Tue, 01 Apr 2003

'Bill on SOEs needs revision'

A'an Suryana, The Jakarta Post, Jakarta

The draft law on state-owned enterprises (SOEs) will not provide certainty for the government's crucial privatization program because some of the articles lack clarity, analysts say.

Institute for Development Economic and Finance (Indef) economist Dradjat Wibowo singled out articles 73 to 78 of the draft law.

"Several articles must be refined because it renders decision- making regarding privatization unclear," he said during a discussion on the bill on Monday.

Articles 73 to 78 stipulate that the privatization program must be approved by a special privatization committee and the House of Representatives.

But Dradjat said it was not clear who would chair the committee. "Would it be the state minister of state enterprises or the coordinating minister for the economy? This is not clear."

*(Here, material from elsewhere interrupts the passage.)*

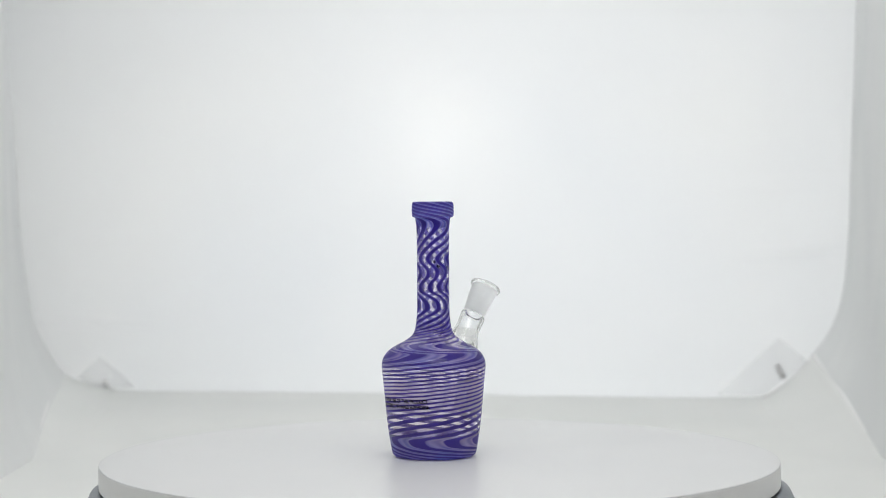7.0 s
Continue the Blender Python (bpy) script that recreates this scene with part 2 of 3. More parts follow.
def gusset(name, outline, corner, front, inner, label):
    """The floor cloth swept up to the lower edge of a side wall."""
    line = [corner] + [p for p in smooth_line(outline, 2) if p[1] < corner[1]]
    rows = []
    for i, (x, z) in enumerate(line):
        g = i / (len(line) - 1)
        fx, fy = front[0] + (inner[0] - front[0]) * g, front[1] + (inner[1] - front[1]) * g
        row = []
        for k in range(17):
            f = k / 16
            y0 = back_y(x) - 0.003
            zf = FLOOR_Z - 0.003
            z0 = z - 0.004 * g
            lift = 0.003 * math.sin(math.pi * f) * (1 - g)
            row.append((x + (fx - x) * f, y0 + (fy - y0) * f, z0 + (zf - z0) * f + lift))
        rows.append(row)
    # the sewn seam along the upper edge, a thin rolled hem
    bm = bmesh.new()
    rings = []
    for px, py, pz in rows[0]:
        rings.append([bm.verts.new((px + 0.0035 * math.cos(a), py, pz + 0.0035 * math.sin(a) + 0.001)) for a in [2 * math.pi * k / 10 for k in range(10)]])
    for a, b in zip(rings, rings[1:]):
        for k in range(10):
            bm.faces.new((a[k], a[(k + 1) % 10], b[(k + 1) % 10], b[k]))
    bm.faces.new(rings[0])
    bm.faces.new(rings[-1])
    tagged(mesh_object("trim", bm, SEAM), "white rolled seam where tent wall meets floor cloth", "seam", "", "structure")
    return tagged(mesh_object(name, sheet(rows, 0.0015), FLOOR), label, "floor", "", "structure")


def backdrop_fold(x, z):
    """How far the hanging cloth stands out: slack waves and a few pressed creases."""
    out = 0.0022 * noise.noise((x * 5.0, 0.3, z * 3.0)) + 0.0008 * noise.noise((x * 16.0, 2.2, z * 9.0))
    for cx, cz, half, slope, high in ((0.415, 0.108, 0.075, 0.10, 0.0034), (0.40, 0.185, 0.09, 0.04, 0.0014), (-0.43, 0.022, 0.10, -0.06, 0.0022), (-0.40, 0.125, 0.08, 0.03, 0.0012)):
        along = max(0.0, 1 - ((x - cx) / half) ** 2)
        out += high * along * math.exp(-((z - cz - slope * (x - cx)) / 0.006) ** 2)
    return out


def piping(outline, label):
    """The sewn edge of the backdrop, a soft cord between it and the side wall."""
    bm = bmesh.new()
    rings = []
    for x, z in smooth_line(outline, 2):
        rings.append([bm.verts.new((x + 0.003 * math.cos(a), back_y(x) - 0.006 + 0.003 * math.sin(a), z)) for a in [2 * math.pi * k / 10 for k in range(10)]])
    for a, b in zip(rings, rings[1:]):
        for k in range(10):
            bm.faces.new((a[k], a[(k + 1) % 10], b[(k + 1) % 10], b[k]))
    bm.faces.new(rings[0])
    bm.faces.new(rings[-1])
    tagged(mesh_object("trim", bm, SEAM), label, "seam", "", "structure")


def build_tent():
    # back panel: its outline has round lower corners where the fabric bends into the floor
    line = smooth_line(LEFT, 2), smooth_line(RIGHT, 2)
    rows, cols = [], 60
    ends = list(zip(*line))
    fine = [tuple((p[0] + (q[0] - p[0]) * k / 4, p[1] + (q[1] - p[1]) * k / 4) for p, q in zip(a, b)) for a, b in zip(ends, ends[1:]) for k in range(4)] + [ends[-1]]
    for (xa, za), (xb, zb) in fine:
        xa, xb, za, zb = xa - 0.03, xb + 0.03, za - 0.02, zb - 0.02
        row = []
        for k in range(cols + 1):
            x, z = xa + (xb - xa) * k / cols, za + (zb - za) * k / cols
            row.append((x, back_y(x) - backdrop_fold(x, z), z))
        rows.append(row)
    ob = mesh_object("wall_back", sheet(rows, 0.0015), BACKDROP)
    tagged(ob, "backlit white diffusing fabric backdrop of a photo tent", "backdrop", "", "structure")
    piping(LEFT, "white sewn cord along the backdrop edge")
    piping(RIGHT, "white sewn cord along the backdrop edge")
    tent_side("wall_left", LEFT, (-0.472, -0.041), -0.392, 0.027, "creased off-white fabric side wall of the photo tent")
    tent_side("wall_right", RIGHT, (0.432, -0.0135), 0.404, 0.010, "off-white fabric side wall with a soft fold")
    gusset("floor_gusset_left", LEFT, (-0.472, -0.041), (-0.366, 0.44), (-0.285, 0.40), "off-white fabric swept up into the tent corner")
    gusset("floor_gusset_right", RIGHT, (0.432, -0.0135), (0.395, 0.43), (0.285, 0.33), "off-white fabric swept up into the tent corner")
    rows = []
    for i in range(41):
        x = -0.56 + 1.1 * i / 40
        rows.append([(x, y, FLOOR_Z + 0.0012 * noise.noise((x * 6, y * 6, 1.7))) for y in [FRONT_Y + (back_y(x) + 0.03 - FRONT_Y) * k / 40 for k in range(41)]])
    ob = mesh_object("floor", sheet(rows, 0.002), FLOOR)
    tagged(ob, "cream white fabric floor sheet of the photo tent", "floor", "", "structure")
    rows = [[(x, y, TOP_Z + 0.004) for x in (-0.62, 0.0, 0.58)] for y in (FRONT_Y - 0.02, 0.0, 1.16)]
    tagged(mesh_object("ceiling", sheet(rows, 0.002), TENT), "off-white fabric top of the photo tent", "ceiling", "", "structure")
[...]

He added that although the draft law requires the government to first obtain a green light from the House before carrying out its privatization program, it was also not exactly clear whether the House would have the final say.

He said that in the past the government had also consulted with the House before launching a privatization program, but it did not mean that legislators had the final say.

"What if the lawmakers object to the privatization program. Could the government still proceed with it?"

The draft law on SOEs is now in the hands of the House for deliberation. The legislators are expected to complete deliberation in May.

Some lawmakers had demanded that the government postpone the 2003 privatization program pending approval of the bill.

But others said that the government could proceed with the plan, arguing that the House had previously been consulted about the program.

The government is planning to raise some Rp 8 trillion in privatization proceeds this year to help finance the state budget deficit.

But due to various reasons, including protests from some quarters and the new uncertainty triggered by the war in Iraq, the government might not meet its privatization target.

Dradjat also said that the draft law did not clearly state which SOEs could be privatized. The bill only says that companies operating in a competitive market can be sold to private investors.

"But this is not a solid definition. What does a competitive market mean?"

He feared that vague articles could be manipulated by certain government officials for their own interests to privatize any SOE despite public concerns.

Meanwhile, economist Sunarsip shared Dradjat's view, saying the legislators must revise the bill.

Sunarsip also said that the bill failed to divide SOEs into strategic ones and nonstrategic SOEs.

He said that only nonstrategic SOEs should be included on the privatization list.